Generalstaatsanwalt Mohammed Dschafar Montaseri hatte die Protestaktionen gegen die Kopftuchpflicht am Mittwoch als „kindisch“ und „belanglos“ bezeichnet. Grund zur Besorgnis gebe es nicht, erklärte Montaseri. Die vereinzelten Demonstrantinnen hätten „aus Unwissenheit“ gehandelt und seien möglicherweise „vom Ausland beeinflusst“.

Furcht vor Distanz zum Islam

Zwar konnte die iranische Führung die Demonstrationen beenden, aber Rohani befürchtet weitere Proteste, falls nicht umgehend notwendige Reformen umgesetzt werden. Rohani sorgt sich außerdem, dass die neue Generation sich sonst immer mehr vom islamischen System distanziert.

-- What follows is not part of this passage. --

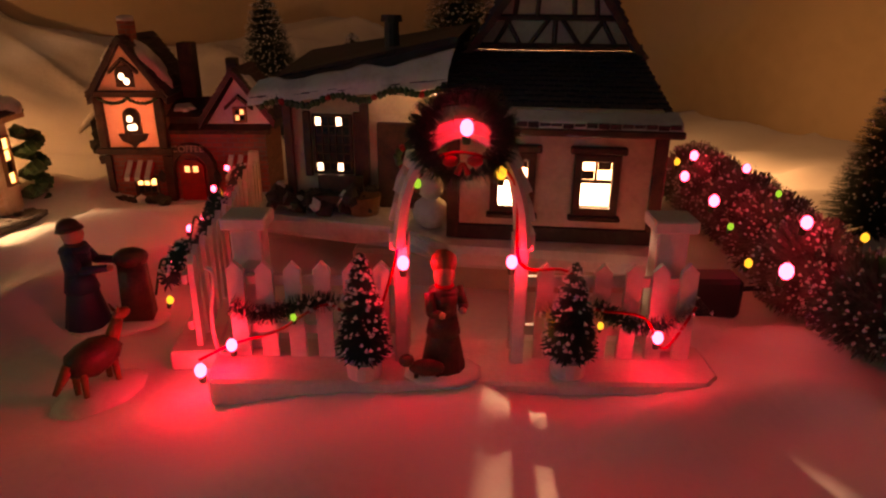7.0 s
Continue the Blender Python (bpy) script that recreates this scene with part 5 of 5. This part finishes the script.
    # lights on a cord; low cyan, green, violet bulbs added as sources for rim spots
    spots = [(-0.024, 0.022, 0.1535, "green"), (0.006, 0.036, 0.144, "red"), (0.032, 0.026, 0.1324, "blue"), (0.026, 0.026, 0.122, "cyan"), (-0.036, 0.012, 0.1254, "amber"), (-0.034, 0.012, 0.1185, "amber"),
             (-0.068, 0.008, 0.1165, "cyan"), (-0.068, 0.012, 0.0908, "pink"), (-0.071, 0.008, 0.0885, "red"), (0.0615, 0.018, 0.1205, "amber"), (0.064, 0.014, 0.111, "amber"), (0.068, 0.012, 0.099, "amber"), (0.075, 0.004, 0.09, "amber"),
             (-0.046, 0.014, 0.134, "green"), (-0.02, -0.006, 0.098, "lime"), (0.055, 0.02, 0.124, "blue"), (-0.083, -0.045, 0.062, "cyan"), (-0.05, -0.059, 0.056, "blue"), (0.01, -0.068, 0.058, "green"), (0.086, -0.03, 0.068, "violet")]
    bm = bmesh.new()
    cord(bm, [(x, y + 0.002, z - 0.003) for x, y, z, _ in spots[:4]] + [(x, y + 0.002, z - 0.003) for x, y, z, _ in spots[9:13]], 0.0005, 5)
    cord(bm, [(x, y + 0.002, z - 0.003) for x, y, z, _ in (spots[0], spots[13], spots[6], spots[7])], 0.0005, 5)
    part("light_cord", bm, DARK, b)
    for x, y, z, colour in spots:
        bulb(b, (x, y, z), colour, 0.0018 if z < 0.07 else 0.0062 if colour in ("green", "blue", "amber") else 0.0046)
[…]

Anlässlich des bevorstehenden 39. Jahrestags der islamischen Revolution am 11. Februar erinnerte Rohani an die damals gestürzte Monarchie. Auch die Monarchisten hätten geglaubt, sie würden auf ewig an der Macht bleiben. Am Ende hätten sie aber mit der Revolution von 1979 alles verloren, weil sie nicht auf die Stimme des Volkes gehört hätten. Dies sei eine Lehre für alle Machthaber, „sehr genau auf die Forderungen der Menschen zu hören“, sagte Rohani.